### REQUIREMENT:
Scan the data below. Pull out each line where "objects" occurs.

### COLLECTED DATA:
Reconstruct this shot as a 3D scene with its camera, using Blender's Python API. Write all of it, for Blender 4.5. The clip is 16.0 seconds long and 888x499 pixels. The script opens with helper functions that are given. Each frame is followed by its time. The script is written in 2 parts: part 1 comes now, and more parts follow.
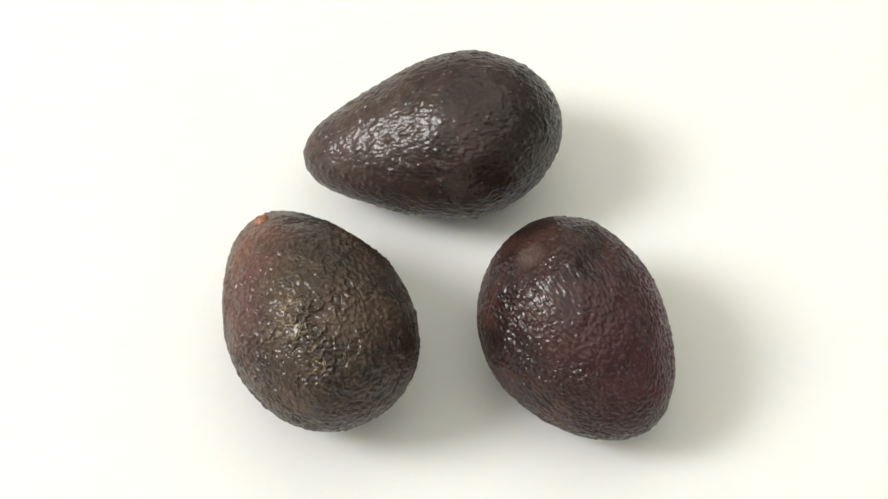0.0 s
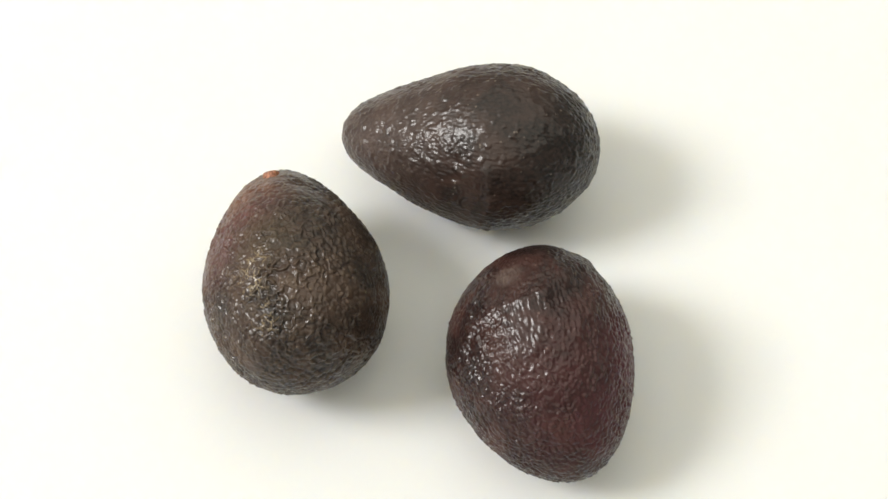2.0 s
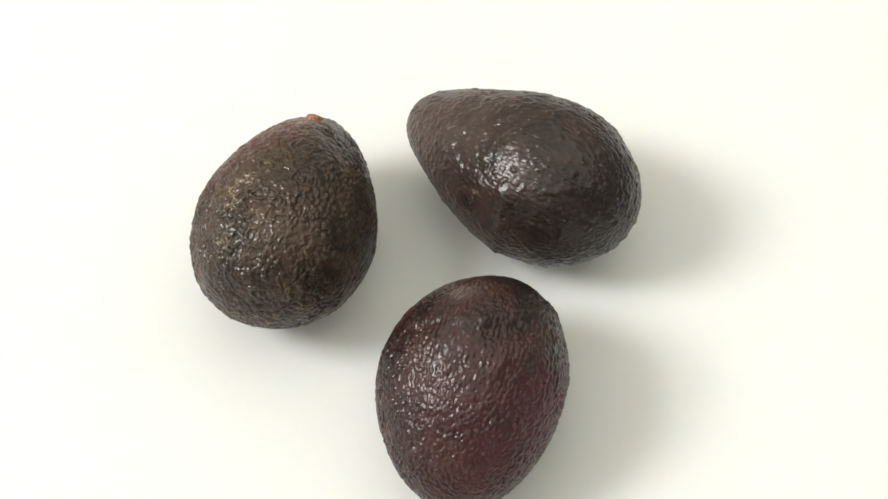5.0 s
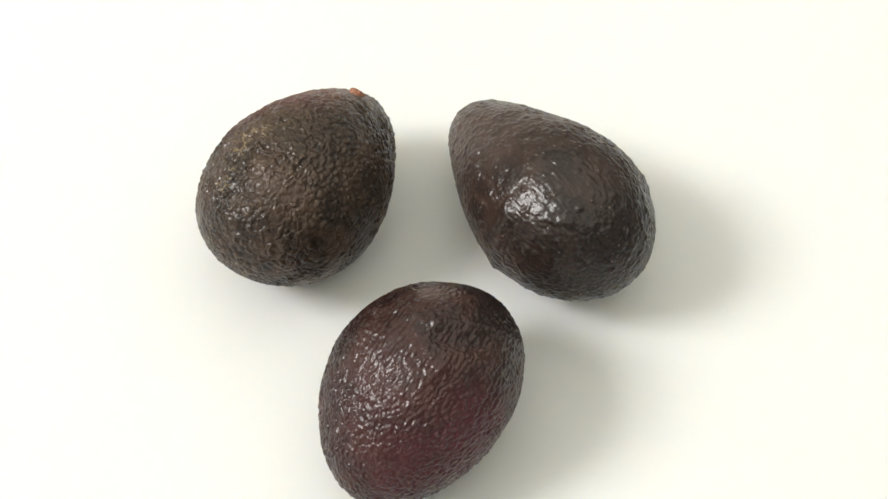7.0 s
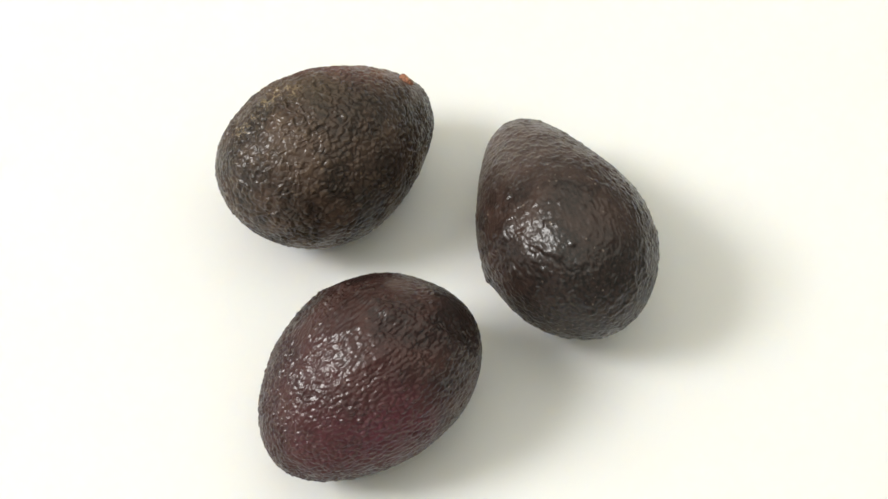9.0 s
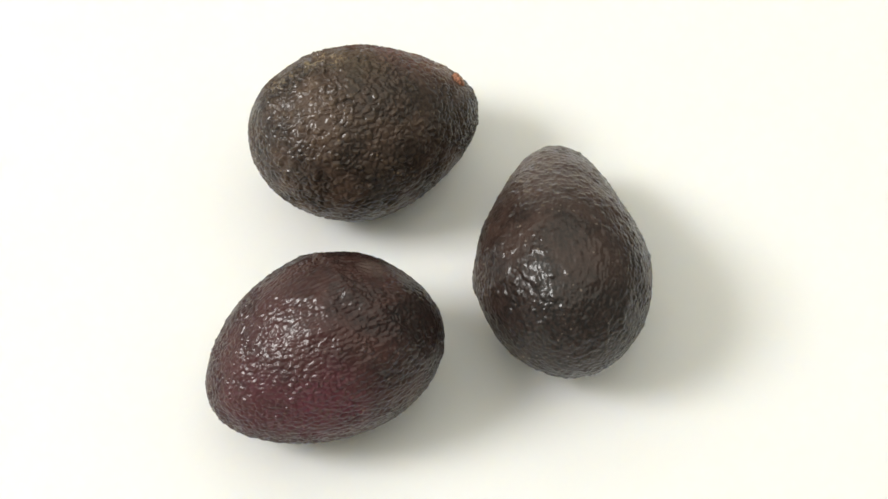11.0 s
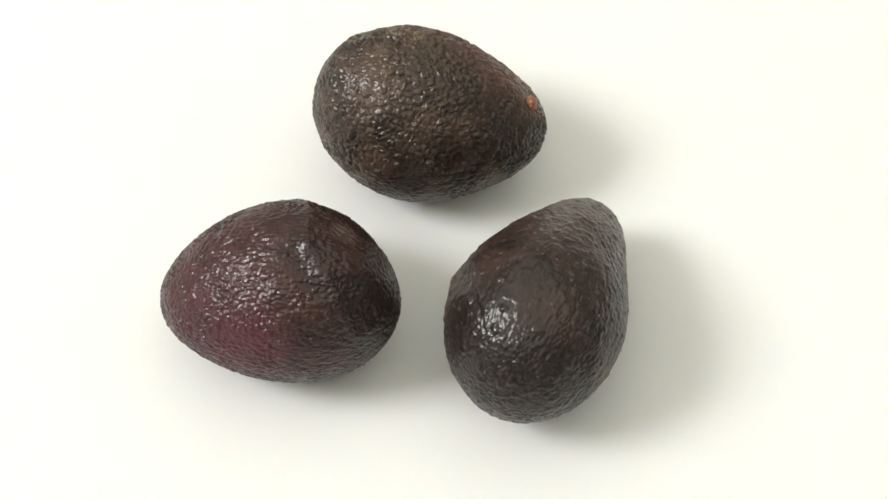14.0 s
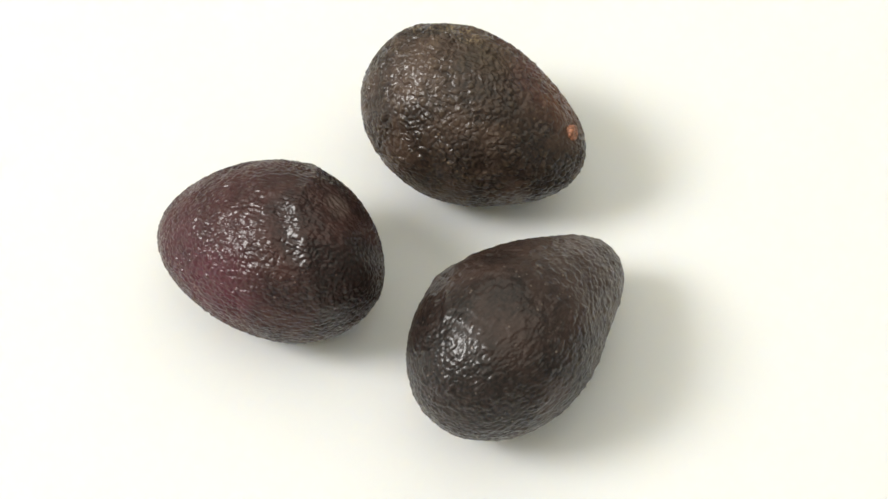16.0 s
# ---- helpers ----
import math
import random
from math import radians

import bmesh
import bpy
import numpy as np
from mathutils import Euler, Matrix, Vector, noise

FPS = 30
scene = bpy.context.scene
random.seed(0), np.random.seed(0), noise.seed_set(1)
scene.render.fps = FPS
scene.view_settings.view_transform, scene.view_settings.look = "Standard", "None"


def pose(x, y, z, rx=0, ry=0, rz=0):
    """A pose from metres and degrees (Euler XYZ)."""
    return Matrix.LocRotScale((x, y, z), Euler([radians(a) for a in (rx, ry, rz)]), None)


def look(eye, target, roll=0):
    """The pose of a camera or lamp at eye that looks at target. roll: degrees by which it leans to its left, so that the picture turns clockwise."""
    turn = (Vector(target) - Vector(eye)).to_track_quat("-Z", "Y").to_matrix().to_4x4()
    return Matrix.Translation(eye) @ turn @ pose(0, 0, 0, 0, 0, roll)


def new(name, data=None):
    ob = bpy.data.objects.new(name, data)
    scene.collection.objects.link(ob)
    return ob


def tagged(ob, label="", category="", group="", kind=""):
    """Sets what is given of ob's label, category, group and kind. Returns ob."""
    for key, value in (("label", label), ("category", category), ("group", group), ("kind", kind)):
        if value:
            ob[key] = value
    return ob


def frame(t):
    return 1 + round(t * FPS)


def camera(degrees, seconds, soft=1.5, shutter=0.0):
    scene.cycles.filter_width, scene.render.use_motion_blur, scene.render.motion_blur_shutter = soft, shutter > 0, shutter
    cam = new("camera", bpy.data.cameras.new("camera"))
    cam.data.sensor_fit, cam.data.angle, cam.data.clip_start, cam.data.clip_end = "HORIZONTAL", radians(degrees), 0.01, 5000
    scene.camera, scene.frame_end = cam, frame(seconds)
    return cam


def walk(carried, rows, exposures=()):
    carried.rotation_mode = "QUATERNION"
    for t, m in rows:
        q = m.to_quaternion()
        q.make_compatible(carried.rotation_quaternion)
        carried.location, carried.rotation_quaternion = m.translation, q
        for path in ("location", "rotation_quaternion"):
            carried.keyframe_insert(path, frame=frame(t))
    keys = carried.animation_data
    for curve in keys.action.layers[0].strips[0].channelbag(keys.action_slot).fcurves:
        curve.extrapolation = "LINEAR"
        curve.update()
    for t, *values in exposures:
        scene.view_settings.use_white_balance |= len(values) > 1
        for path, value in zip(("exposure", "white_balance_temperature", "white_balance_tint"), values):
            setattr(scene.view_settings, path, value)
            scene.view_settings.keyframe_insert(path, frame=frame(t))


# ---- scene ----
# Three avocados ride on a slowly turning white turntable before a camera that stands still.
cam = camera(29.2, 16.0, soft=1.6)
EYE = pose(0.0, -0.35092, 0.61346, 30.732, -3.119, 4.819)
walk(cam, [(0.0, EYE), (16.0, EYE)])

# ---- light: a softbox from the side, an added unseen fill lamp overhead, a warm white room ----
world = bpy.data.worlds.new("studio")
scene.world = world
world.use_nodes = True
back = world.node_tree.nodes["Background"]
back.inputs[0].default_value = (1.0, 0.985, 0.86, 1)
back.inputs[1].default_value = 0.25


def softbox(name, eye, aim, wide, high, watts, colour):
    lamp = bpy.data.lights.new(name, "AREA")
    lamp.shape, lamp.size, lamp.size_y, lamp.energy, lamp.color = "RECTANGLE", wide, high, watts, colour
    ob = new(name, lamp)
    ob.matrix_world = look(eye, aim)
    return ob


softbox("side_softbox", (-3.62, -0.80, 3.35), (0.0, 0.0, 0.02), 1.6, 1.6, 228.0, (1.0, 0.99, 0.97))
# wide unseen lamp added overhead to lift the ambient light
softbox("overhead_fill", (-0.9, 0.6, 3.6), (-0.7, 0.4, 0.0), 9.0, 8.0, 208.0, (1.0, 0.986, 0.86))
scene.view_settings.exposure = 0.20

TURN_RATE = -8.811  # degrees a second


# ---- materials ----
def nodes_of(name):
    m = bpy.data.materials.new(name)
    m.use_nodes = True
    nt = m.node_tree
    return m, nt, nt.nodes["Principled BSDF"]


def add(nt, kind, links=(), **settings):
    """A node; settings by attribute name are set in the calls below, links are (input, socket or value)."""
    n = nt.nodes.new(kind)
    for key, value in links:
        if isinstance(value, bpy.types.NodeSocket):
            nt.links.new(value, n.inputs[key])
        else:
            n.inputs[key].default_value = value
    return n


def mix(nt, fac, a, b, mode="MIX"):
    n = nt.nodes.new("ShaderNodeMix")
    n.data_type, n.blend_type = "RGBA", mode
    for key, value in ((0, fac), (6, a), (7, b)):
        if isinstance(value, bpy.types.NodeSocket):
            nt.links.new(value, n.inputs[key])
        else:
            n.inputs[key].default_value = value if key == 0 else (*value, 1)
    return n.outputs[2]


def ramp(nt, value, lo, hi, out_lo=0.0, out_hi=1.0):
    n = nt.nodes.new("ShaderNodeMapRange")
    n.interpolation_type = "SMOOTHSTEP"
    nt.links.new(value, n.inputs[0])
    for i, v in enumerate((lo, hi, out_lo, out_hi)):
        n.inputs[i + 1].default_value = v
    return n.outputs[0]


def noise_of(nt, co, scale, detail=3.0, rough=0.55, warp=0.0):
    n = add(nt, "ShaderNodeTexNoise", (("Vector", co), ("Scale", scale), ("Detail", detail), ("Roughness", rough), ("Distortion", warp)))
    return n.outputs[0]


def near(nt, co, centre, inner, outer):
    """1 within inner metres of a place on the fruit, falling to 0 at outer metres."""
    n = nt.nodes.new("ShaderNodeVectorMath")
    n.operation = "DISTANCE"
    nt.links.new(co, n.inputs[0])
    n.inputs[1].default_value = centre
    return ramp(nt, n.outputs["Value"], inner, outer, 1.0, 0.0)


def times(nt, a, b):
    n = nt.nodes.new("ShaderNodeMath")
    n.operation = "MULTIPLY"
    for i, v in enumerate((a, b)):
        if isinstance(v, bpy.types.NodeSocket):
            nt.links.new(v, n.inputs[i])
        else:
            n.inputs[i].default_value = v
    return n.outputs[0]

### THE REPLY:
    ob = bpy.data.objects.new(name, data)
    scene.collection.objects.link(ob)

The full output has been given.